Tale of a Classic SoHo Loft


Instead, she signed a two-year lease on a large Tudor-style house in Rego Park, Queens. “It’s very close to where I grew up,” she said. “I guess I’m kind of going back to my start.”

Her roommate, Mr. Arnaud, is moving to Rego Park with her and spent the last month hauling furniture and boxes there to make Ms. Sampson’s end-of-August move-out date. “We all tried to talk her into getting a two-bedroom apartment nearby,” he said. “But she wanted to remember the past. So her whole loft is there now.”
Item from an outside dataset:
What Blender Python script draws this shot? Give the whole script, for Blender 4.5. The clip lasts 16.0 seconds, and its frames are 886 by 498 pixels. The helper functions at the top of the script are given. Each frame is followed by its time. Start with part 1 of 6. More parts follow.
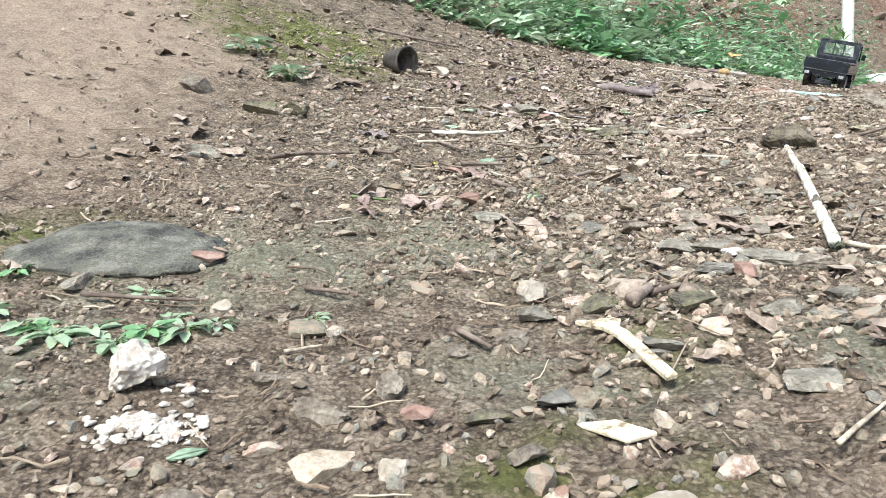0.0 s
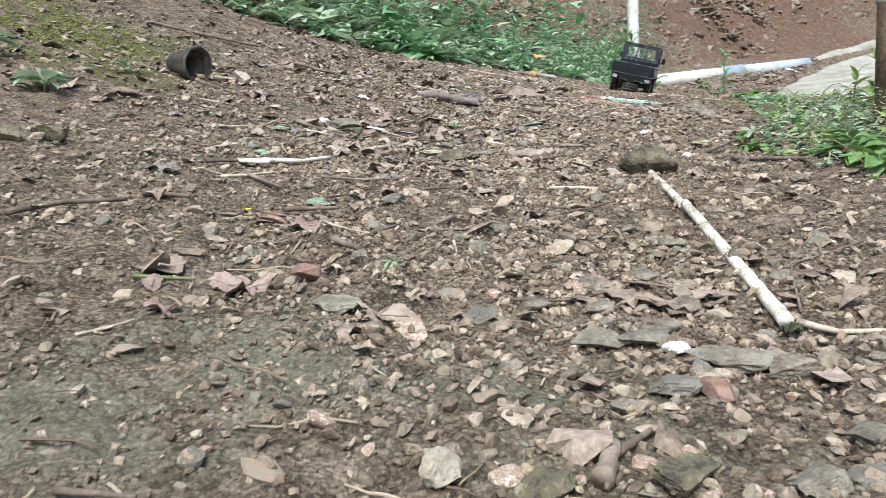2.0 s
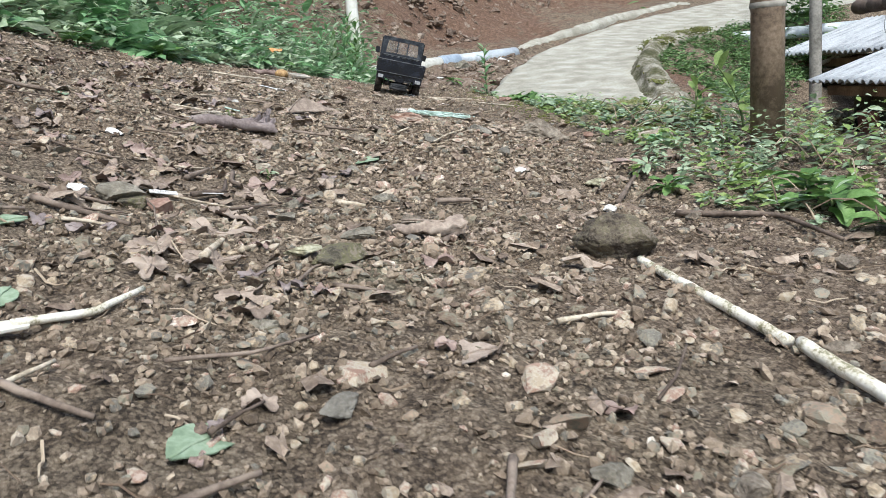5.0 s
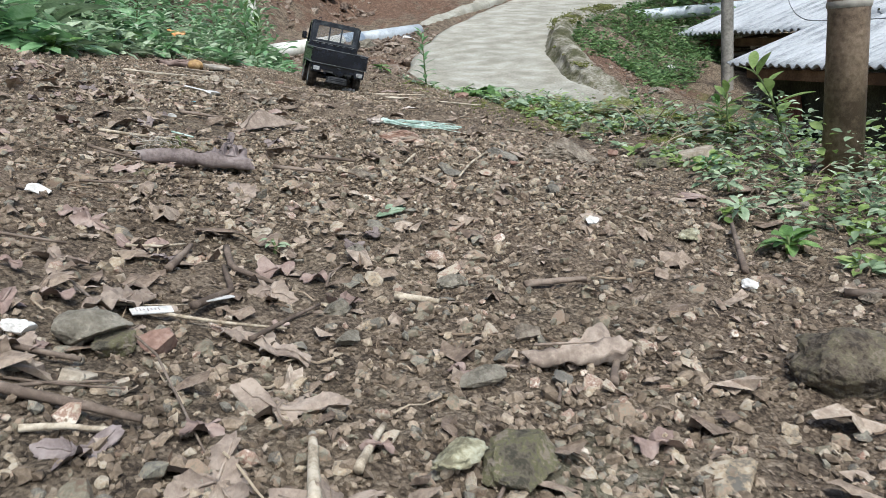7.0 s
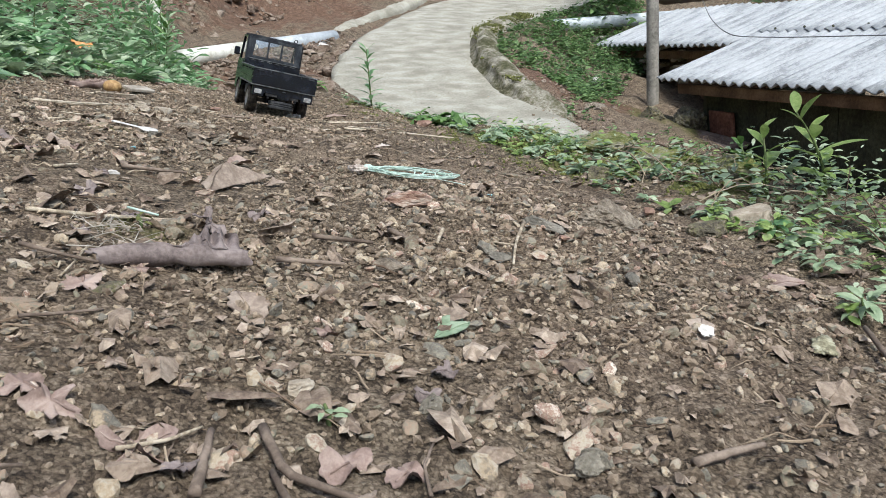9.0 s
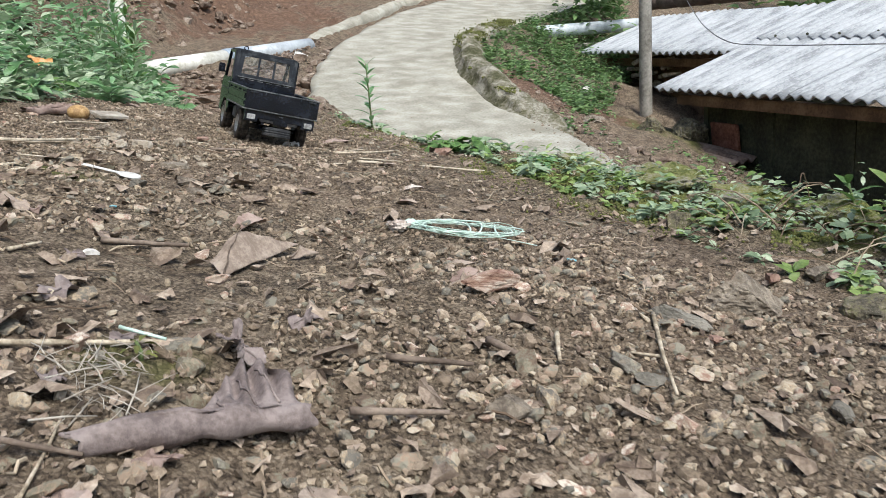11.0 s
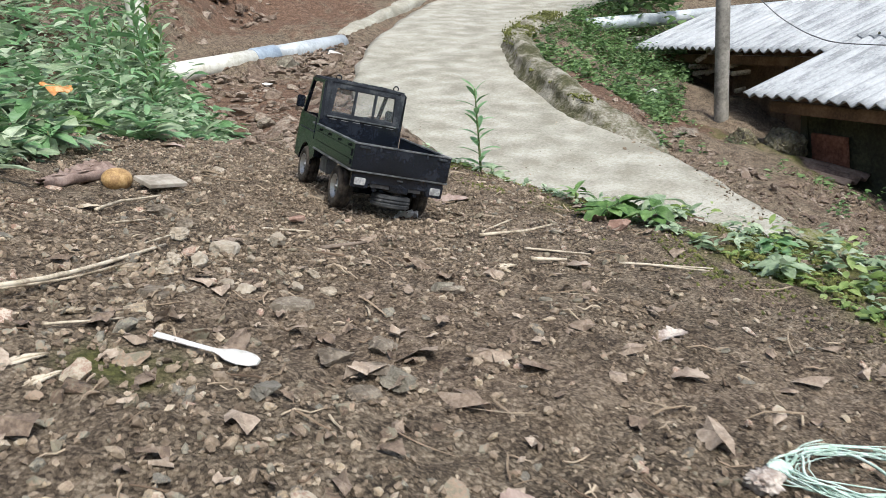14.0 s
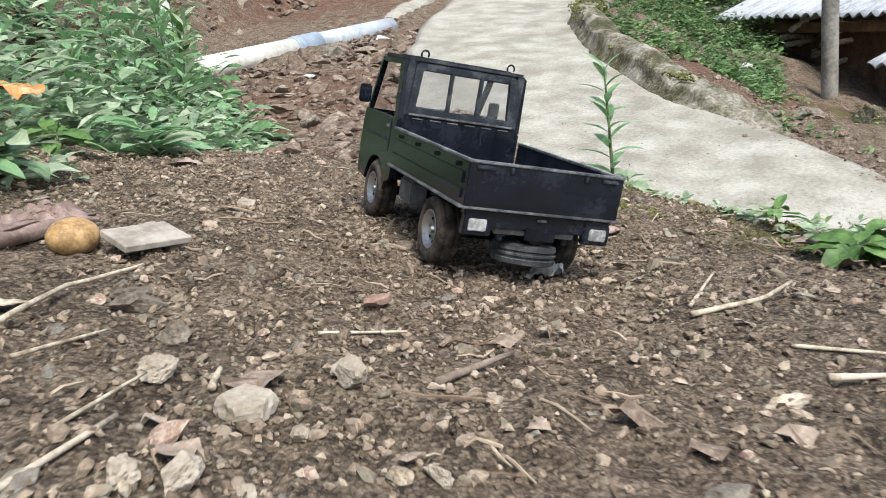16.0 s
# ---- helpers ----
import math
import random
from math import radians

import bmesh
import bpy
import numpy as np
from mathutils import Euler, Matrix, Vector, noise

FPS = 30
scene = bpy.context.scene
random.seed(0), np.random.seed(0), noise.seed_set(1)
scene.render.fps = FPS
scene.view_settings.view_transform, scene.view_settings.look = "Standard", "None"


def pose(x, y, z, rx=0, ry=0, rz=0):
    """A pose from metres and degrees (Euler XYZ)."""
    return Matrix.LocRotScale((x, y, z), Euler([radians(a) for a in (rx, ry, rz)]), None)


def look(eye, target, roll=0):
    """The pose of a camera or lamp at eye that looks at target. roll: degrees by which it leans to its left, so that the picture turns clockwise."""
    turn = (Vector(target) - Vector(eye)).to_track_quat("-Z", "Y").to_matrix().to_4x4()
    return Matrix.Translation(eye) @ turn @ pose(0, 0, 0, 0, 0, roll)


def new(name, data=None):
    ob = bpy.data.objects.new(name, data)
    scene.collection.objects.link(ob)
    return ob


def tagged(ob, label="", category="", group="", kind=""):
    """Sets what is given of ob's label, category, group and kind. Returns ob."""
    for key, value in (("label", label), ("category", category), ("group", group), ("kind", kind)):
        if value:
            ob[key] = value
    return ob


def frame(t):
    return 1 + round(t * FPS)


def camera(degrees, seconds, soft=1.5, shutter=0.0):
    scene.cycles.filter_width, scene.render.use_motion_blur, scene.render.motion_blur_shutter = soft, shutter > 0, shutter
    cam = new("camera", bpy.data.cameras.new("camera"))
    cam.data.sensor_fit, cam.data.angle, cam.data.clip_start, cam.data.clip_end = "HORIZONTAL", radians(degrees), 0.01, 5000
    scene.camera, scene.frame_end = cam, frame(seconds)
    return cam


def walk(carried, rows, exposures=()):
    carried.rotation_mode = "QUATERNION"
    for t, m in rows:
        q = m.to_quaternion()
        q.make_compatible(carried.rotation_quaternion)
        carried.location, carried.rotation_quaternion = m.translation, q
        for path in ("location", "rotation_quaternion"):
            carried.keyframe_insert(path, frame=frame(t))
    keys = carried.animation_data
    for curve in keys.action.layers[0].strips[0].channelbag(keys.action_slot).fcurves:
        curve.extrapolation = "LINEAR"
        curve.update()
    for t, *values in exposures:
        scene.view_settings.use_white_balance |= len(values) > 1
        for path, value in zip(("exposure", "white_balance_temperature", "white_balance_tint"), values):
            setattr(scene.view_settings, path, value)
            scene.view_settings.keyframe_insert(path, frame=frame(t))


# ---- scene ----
cam = camera(57.0, 16.0, 0.8, 0.2)
PATH = [
    (0, (0.082, 0.102, 0.266), (-0.013, 2.085, 0.021), -3.6),
    (0.5, (0.077, 0.156, 0.27), (0.085, 2.14, 0.018), -3.8),
    (1, (0.075, 0.211, 0.288), (0.242, 2.186, 0.017), -3.5),
    (1.5, (0.066, 0.279, 0.308), (0.332, 2.241, 0.023), -4.1),
    (2, (0.05, 0.366, 0.319), (0.443, 2.305, 0.024), -4.1),
    (2.5, (0.037, 0.458, 0.328), (0.661, 2.33, 0.005), -4.6),
    (3, (0.018, 0.536, 0.343), (0.698, 2.387, 0.012), -5.4),
    (3.5, (0.002, 0.612, 0.36), (0.713, 2.452, 0.027), -5.4),
    (4, (-0.003, 0.704, 0.379), (0.858, 2.475, 0.028), -5.0),
    (6.5, (0.0, 1.215, 0.482), (1.224, 2.724, 0.009), -5.6),
    (7, (0.027, 1.299, 0.498), (1.314, 2.75, 0.007), -5.0),
    (7.5, (0.041, 1.369, 0.509), (1.341, 2.806, 0.017), -4.8),
    (8, (0.059, 1.448, 0.526), (1.403, 2.842, 0.028), -4.5),
    (8.5, (0.077, 1.527, 0.546), (1.49, 2.849, 0.039), -4.1),
    (11, (0.231, 1.864, 0.587), (1.746, 3.07, 0.083), -4.2),
    (11.5, (0.267, 1.938, 0.606), (1.782, 3.143, 0.103), -4.6),
    (12, (0.297, 2.016, 0.615), (1.815, 3.218, 0.113), -4.6),
    (12.5, (0.338, 2.116, 0.624), (1.855, 3.319, 0.121), -4.4),
    (13, (0.371, 2.2, 0.644), (1.884, 3.402, 0.129), -4.4),
    (13.5, (0.419, 2.288, 0.655), (1.93, 3.488, 0.128), -4.3),
    (14, (0.478, 2.378, 0.669), (1.98, 3.584, 0.131), -4.4),
    (14.5, (0.551, 2.475, 0.668), (2.03, 3.71, 0.13), -4.7),
    (15, (0.609, 2.548, 0.668), (2.046, 3.832, 0.124), -4.85),
    (15.5, (0.675, 2.62, 0.673), (2.098, 3.924, 0.107), -4.9),
    (16, (0.787, 2.757, 0.633), (2.217, 4.05, 0.076), -7.0),
]
walk(cam, [(t, look(eye, target, roll)) for t, eye, target, roll in PATH],
     [(0.0, 1.34, 5850, 4), (0.5, 1.12, 5850, 4), (1.0, 1.07, 5850, 4), (2.0, 0.95, 5850, 4), (4.0, 0.88, 5900, 5), (7.0, 0.58, 5900, 5), (11.0, 0.68, 6120, 6), (14.5, 0.75, 6150, 7), (16.0, 0.90, 6100, 8)])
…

He wasn’t sure Rego Park was a good idea, but then again, besides a few friends, she didn’t really have a community left in SoHo anymore, either. “Those days are over,” he said.

“Most of the things I like are gone,” Ms. Sampson said. Dean & DeLuca closed last year and many of the artisan shops that followed in the galleries’ wake disappeared long ago: the fine jewelry stores, Norma Kamali and her famous sleeping bag coats, all the little coffee shops and restaurants. “It’s become very generic,” she said. Besides the Porto Rico Importing Company, an old neighborhood standby where she buys coffee, the only other place Ms. Sampson shops nearby is Morton Williams.

“When someone like Linda leaves SoHo, it loses one of the sparks of light and history,” said her friend, Ms. Albert. “But then, the neighborhood isn’t what it was. All the people in the arts who had a skill and a talent and a dream, who came and interacted, that’s what made it so special and vibrant.

“Linda and her loft are a piece of the past,” she continued. “Another piece of the past that’s moving on.”